‘NYC Police are furious!‘: Trump bashes plan for ‘Black Lives Matter’ mural in front of his Midtown tower

President Trump does not want the Black Lives Matter movement on his front step.

The combative commander-in-chief complained Thursday that the “fabled” stretch of Fifth Avenue in front of his Midtown skyscraper would be ruined if Mayor de Blasio moves forward with a plan to install a massive “Black Lives Matter” mural there.

“Bill de Blasio wants to paint the fabled & beautiful Fifth Avenue, right in front of Trump Tower/Tiffany, with a big yellow Black Lives Matter sign,” Trump tweeted. “‘Pigs in a Blanket, Fry ‘Em Like Bacon,' referring to killing Police, is their chant. NYC Police are furious!”

Trump did not offer evidence for his claim that NYPD officers are upset about the planned installation.

The anti-police chant Trump referenced was based on a local news report out of St. Paul, Minn., where some protesters had shouted it during a recent march, a White House official said.

A spokeswoman for de Blasio did not immediately return a request for comment, and neither did the NYPD.

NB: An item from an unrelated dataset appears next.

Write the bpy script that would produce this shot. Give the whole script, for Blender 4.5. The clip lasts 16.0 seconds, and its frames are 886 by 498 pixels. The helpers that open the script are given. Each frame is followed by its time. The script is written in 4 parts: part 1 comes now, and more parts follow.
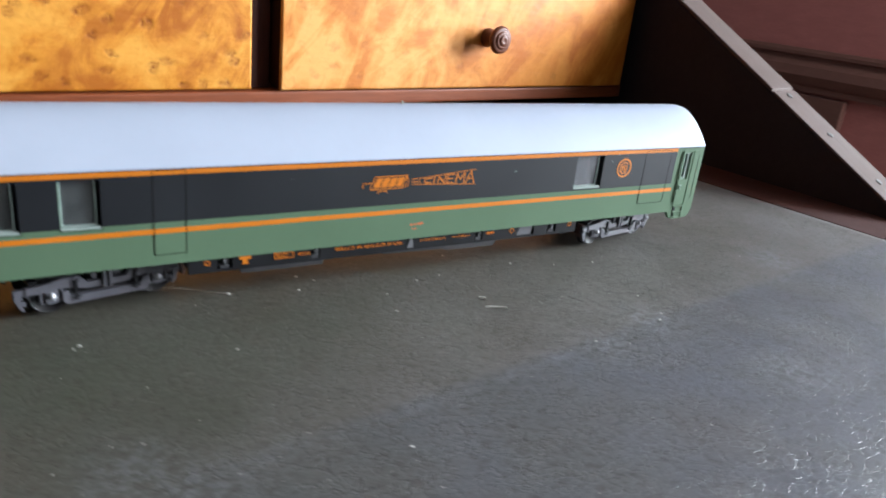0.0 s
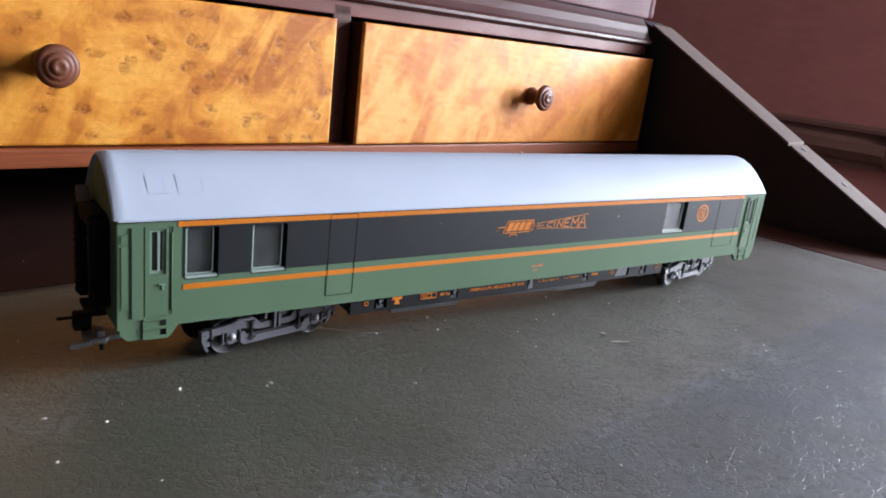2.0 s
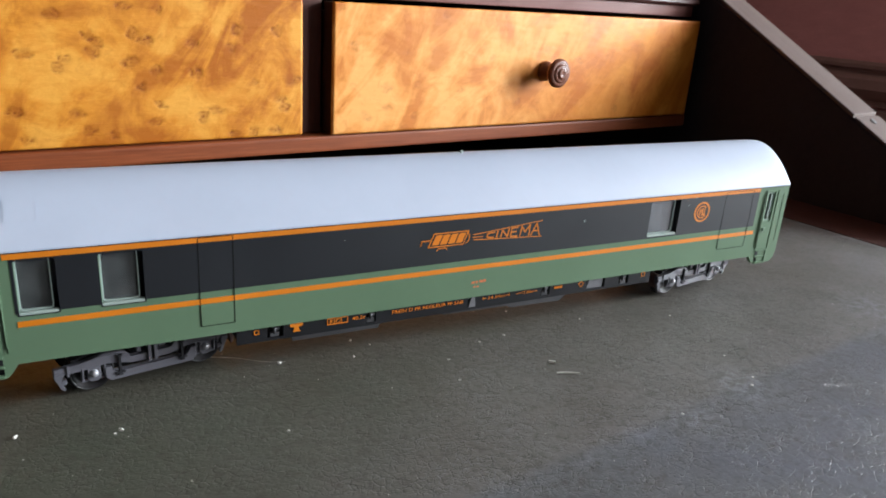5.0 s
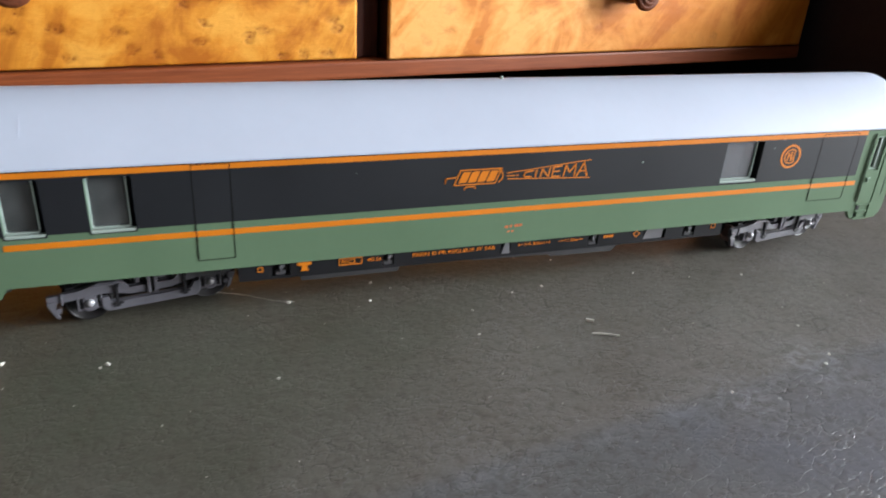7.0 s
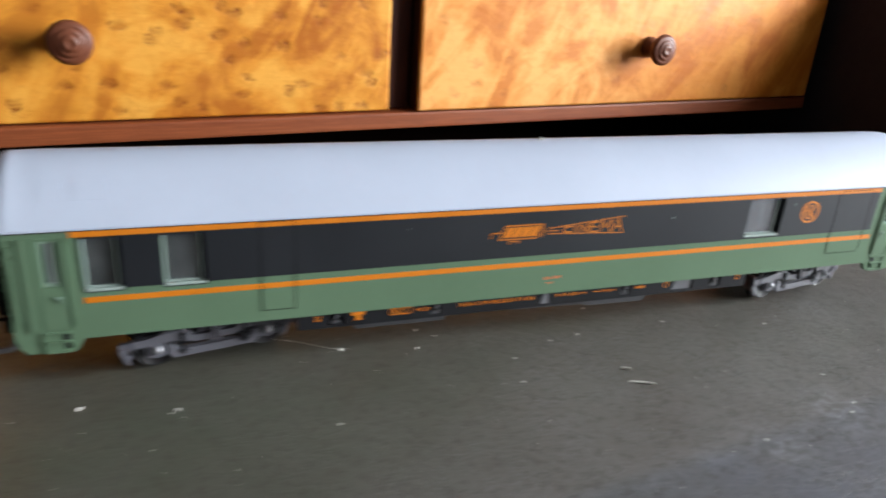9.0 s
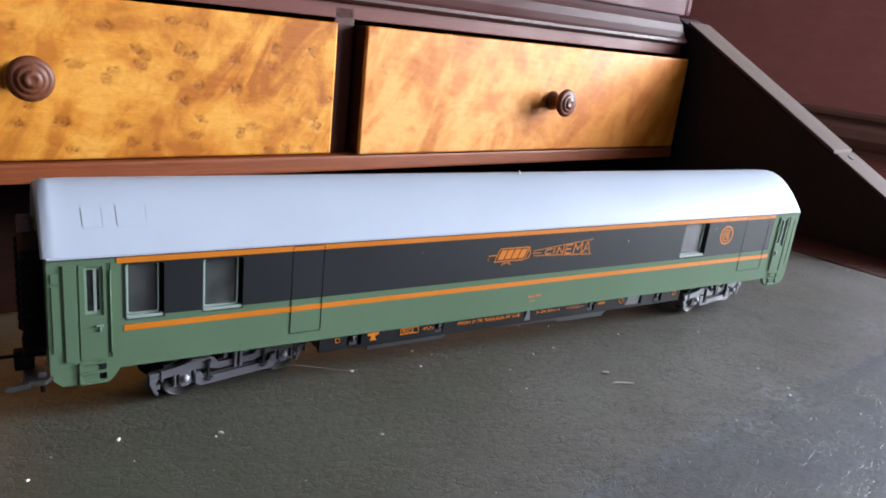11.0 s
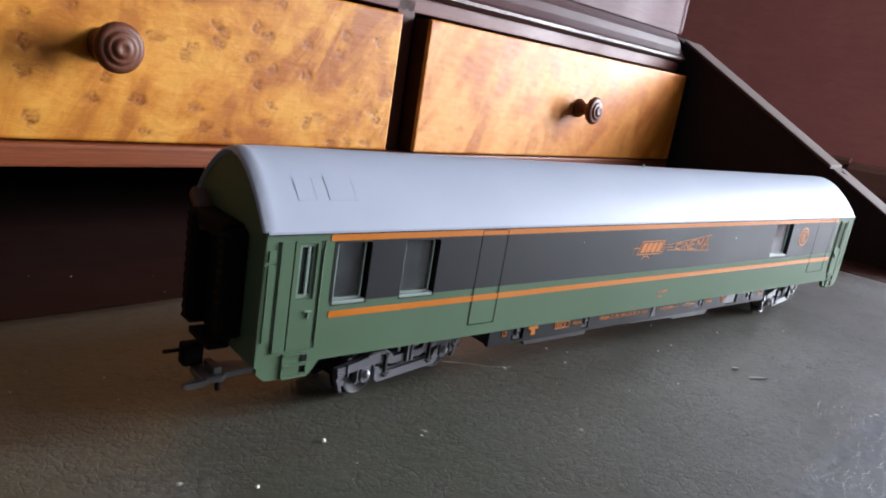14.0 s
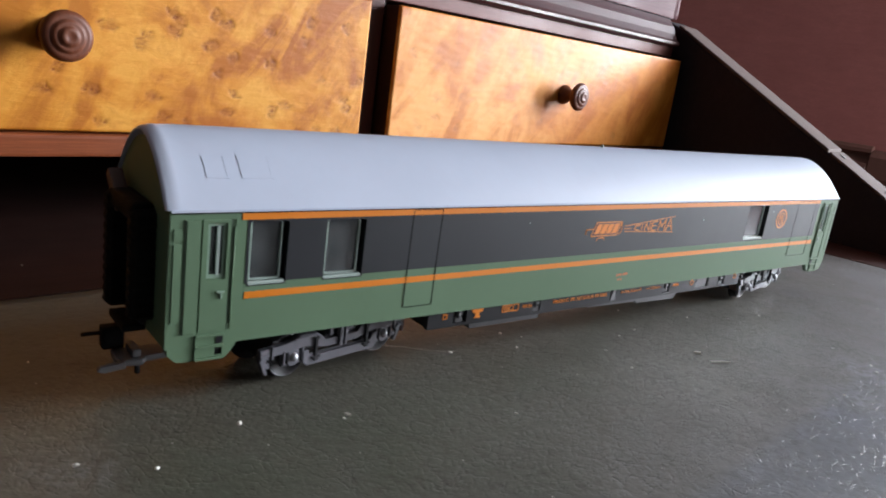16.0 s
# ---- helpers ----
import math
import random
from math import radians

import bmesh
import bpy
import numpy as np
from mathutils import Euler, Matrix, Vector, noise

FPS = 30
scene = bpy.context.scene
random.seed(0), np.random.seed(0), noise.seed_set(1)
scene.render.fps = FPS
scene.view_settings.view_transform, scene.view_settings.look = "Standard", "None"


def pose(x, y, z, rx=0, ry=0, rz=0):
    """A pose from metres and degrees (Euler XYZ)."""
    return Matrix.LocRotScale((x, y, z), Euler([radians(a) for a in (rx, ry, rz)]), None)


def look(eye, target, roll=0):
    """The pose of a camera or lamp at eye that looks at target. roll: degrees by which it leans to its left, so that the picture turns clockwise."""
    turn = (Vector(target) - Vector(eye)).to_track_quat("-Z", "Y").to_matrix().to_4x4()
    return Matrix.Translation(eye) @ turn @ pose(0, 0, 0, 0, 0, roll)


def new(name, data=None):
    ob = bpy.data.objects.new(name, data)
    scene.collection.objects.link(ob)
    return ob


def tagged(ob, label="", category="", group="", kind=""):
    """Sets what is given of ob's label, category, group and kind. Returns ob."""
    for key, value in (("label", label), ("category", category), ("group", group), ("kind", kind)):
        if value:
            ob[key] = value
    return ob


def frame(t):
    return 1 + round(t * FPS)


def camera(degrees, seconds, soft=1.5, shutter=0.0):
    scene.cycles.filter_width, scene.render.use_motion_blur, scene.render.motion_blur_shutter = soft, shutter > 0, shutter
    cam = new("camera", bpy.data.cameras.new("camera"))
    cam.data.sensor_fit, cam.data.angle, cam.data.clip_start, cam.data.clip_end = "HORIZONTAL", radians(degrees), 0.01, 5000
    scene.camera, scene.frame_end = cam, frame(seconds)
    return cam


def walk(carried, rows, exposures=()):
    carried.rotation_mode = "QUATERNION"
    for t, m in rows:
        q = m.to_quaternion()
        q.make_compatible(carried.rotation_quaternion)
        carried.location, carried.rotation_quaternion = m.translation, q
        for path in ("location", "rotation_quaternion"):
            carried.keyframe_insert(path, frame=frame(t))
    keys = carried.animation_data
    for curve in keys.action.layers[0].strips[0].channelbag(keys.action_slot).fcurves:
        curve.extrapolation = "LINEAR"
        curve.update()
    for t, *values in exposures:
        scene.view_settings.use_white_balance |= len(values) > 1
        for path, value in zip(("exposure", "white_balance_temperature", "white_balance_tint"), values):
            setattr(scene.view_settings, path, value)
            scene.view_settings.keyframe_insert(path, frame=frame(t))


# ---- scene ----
# A model railway coach on the leather writing surface of an old bureau.
import functools

cam = camera(62.6, 16.0, soft=1.8, shutter=0.55)
PATH = [
    (0, (-0.1032, -0.1760, 0.0885), (0.0499, 0.0586, -0.0188), 6.52),
    (0.5, (-0.1329, -0.1641, 0.0935), (0.0376, 0.0607, -0.0084), 5.41),
    (1, (-0.1479, -0.1585, 0.0862), (0.0298, 0.0651, -0.0056), 6.79),
    (1.5, (-0.1558, -0.1575, 0.0823), (0.0196, 0.0703, -0.0035), 7.32),
    (2, (-0.1554, -0.1579, 0.0818), (0.0182, 0.0725, -0.0006), 6.85),
    (2.5, (-0.1478, -0.1602, 0.0814), (0.0251, 0.0711, -0.0001), 6.97),
    (3, (-0.1429, -0.1593, 0.0814), (0.0281, 0.0734, 0.0001), 7.07),
    (3.5, (-0.1353, -0.1548, 0.0817), (0.0289, 0.0819, -0.0020), 5.91),
    (3.7, (-0.1307, -0.1557, 0.0823), (0.0309, 0.0825, -0.0023), 5.68),
    (5.8, (-0.0870, -0.1586, 0.0953), (0.0221, 0.0946, -0.0229), 2.68),
    (6, (-0.0865, -0.1562, 0.0934), (0.0162, 0.0974, -0.0296), 2.73),
    (6.5, (-0.0769, -0.1530, 0.0854), (0.0191, 0.1008, -0.0426), 4.59),
    (7, (-0.0714, -0.1491, 0.0870), (0.0222, 0.1059, -0.0403), 3.50),
    (7.5, (-0.0565, -0.1511, 0.0895), (0.0401, 0.1060, -0.0311), 4.10),
    (8, (-0.0525, -0.1579, 0.0921), (0.0456, 0.1008, -0.0239), 3.64),
    (8.5, (-0.0585, -0.1515, 0.0872), (0.0360, 0.1083, -0.0293), 3.25),
    (9, (-0.0859, -0.1519, 0.0948), (0.0106, 0.1078, -0.0204), 4.02),
    (9.2, (-0.1052, -0.1532, 0.0950), (0.0016, 0.1043, -0.0158), 4.82),
    (11.3, (-0.1359, -0.1488, 0.0866), (0.0251, 0.0889, -0.0003), 6.41),
    (11.5, (-0.1413, -0.1476, 0.0856), (0.0226, 0.0879, -0.0021), 6.52),
    (12, (-0.1527, -0.1437, 0.0848), (0.0165, 0.0889, -0.0005), 7.20),
    (12.5, (-0.1548, -0.1324, 0.0802), (0.0202, 0.0971, -0.0016), 7.04),
    (13, (-0.1606, -0.1171, 0.0730), (0.0202, 0.1082, -0.0080), 8.20),
    (13.5, (-0.1624, -0.1084, 0.0756), (0.0271, 0.1113, -0.0006), 7.85),
    (14, (-0.1782, -0.1081, 0.0694), (0.0142, 0.1102, -0.0038), 9.17),
    (14.5, (-0.1669, -0.1120, 0.0671), (0.0301, 0.1028, -0.0040), 9.09),
    (15, (-0.1749, -0.1150, 0.0633), (0.0199, 0.1019, -0.0075), 9.32),
    (15.5, (-0.1693, -0.1100, 0.0670), (0.0222, 0.1090, -0.0062), 8.51),
    (16, (-0.1611, -0.1188, 0.0679), (0.0234, 0.1054, -0.0076), 7.95),
]
walk(cam, [(t, look(eye, target, roll)) for t, eye, target, roll in PATH], [(0.0, 0.14, 6100, 3), (1.0, 0.06, 6100, 9), (2.5, 0.02, 6150, 9), (3.5, 0.0, 6350, 4), (6.0, -0.08, 6350, 4), (6.5, -0.02, 6450, 2), (7.5, 0.04, 6500, 8), (9.0, 0.03, 6400, 4), (12.0, 0.04, 6050, 8), (13.5, -0.21, 6150, 9), (16.0, -0.22, 6350, 8)])

# ---- world and light ----
DESK = pose(0, 0, 0, 0, 0, 7.6)          # the bureau and the room stand at this angle to the coach
world = bpy.data.worlds.new("sky")
scene.world = world
world.use_nodes = True
wn = world.node_tree.nodes
sky = wn.new("ShaderNodeTexSky")
sky.sky_type, sky.sun_disc = "NISHITA", False
sky.sun_elevation, sky.sun_rotation = radians(35), radians(140)
wn["Background"].inputs["Strength"].default_value = 0.1
world.node_tree.links.new(sky.outputs["Color"], wn["Background"].inputs["Color"])

# windows, all unseen: wall, opening (along the wall from, to, z0, z1), lamp power, colour of the sky seen in it
SOUTH, EAST = -1.10, 1.45
# the last one, high and weak, is added only as bluish fill light
WINDOWS = [("south", (1.00, 1.43, 0.05, 0.84), 21.0, (0.97, 0.95, 1.0)), ("east", (-0.84, -0.40, 0.02, 0.80), 80.0, (0.88, 0.925, 1.0)), ("east", (-0.34, 0.30, 0.56, 1.50), 2.5, (0.62, 0.77, 1.0))]
for wall, (w0, w1, wz0, wz1), power, tone in WINDOWS:
    lamp = bpy.data.lights.new("window_daylight", "AREA")
    lamp.shape, lamp.size, lamp.size_y = "RECTANGLE", w1 - w0 - 0.04, wz1 - wz0 - 0.04
    lamp.energy, lamp.color = power, tone
    lamp_ob = new("window_daylight", lamp)
    wm, zm = (w0 + w1) / 2, (wz0 + wz1) / 2
    eye, aim = ((wm, SOUTH - 0.02, zm), (wm, 1.0, zm)) if wall == "south" else ((EAST + 0.02, wm, zm), (-1.0, wm, zm))
    lamp_ob.matrix_world = DESK @ look(eye, aim)
scene.view_settings.exposure = 0.0
scene.view_settings.gamma = 1.0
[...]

In an earlier tweet, Trump took aim at Hawk Newsome, the president of Black Lives Matter’s New York chapter, over a statement he had made in a television interview.

“Black Lives Matter leader states, ‘If U.S. doesn’t give us what we want, then we will burn down this system and replace it.‘ This is Treason, Sedition, Insurrection!” Trump posted.

Trump’s irate tweets came one day after de Blasio announced that the city will paint the “Black Lives Matter” rallying cry on Fifth Avenue between 56th and 57th streets — directly in front of the president’s namesake high-rise.

The city also plans to paint murals on Centre Street in downtown Manhattan and Adam Clayton Powell Boulevard in Harlem.

That’s in addition to “Black Lives Matter” street murals already installed in Brooklyn, Queens, the Bronx and Staten Island.

Plans for the murals were devised in the wake of the killing of George Floyd, a black man who died after a white Minneapolis cop kneeled on his neck for nearly nine minutes as he begged for his life.

Trump’s reluctance to celebrate the “Black Lives Matter” movement comes as he continues to oppose the removal of monuments and statues honoring the Confederacy and other racist structures.

With November’s presidential election fast approaching, Trump has used increasingly divisive language while talking about issues of race and class, apparently taking a page out of his 2016 campaign playbook.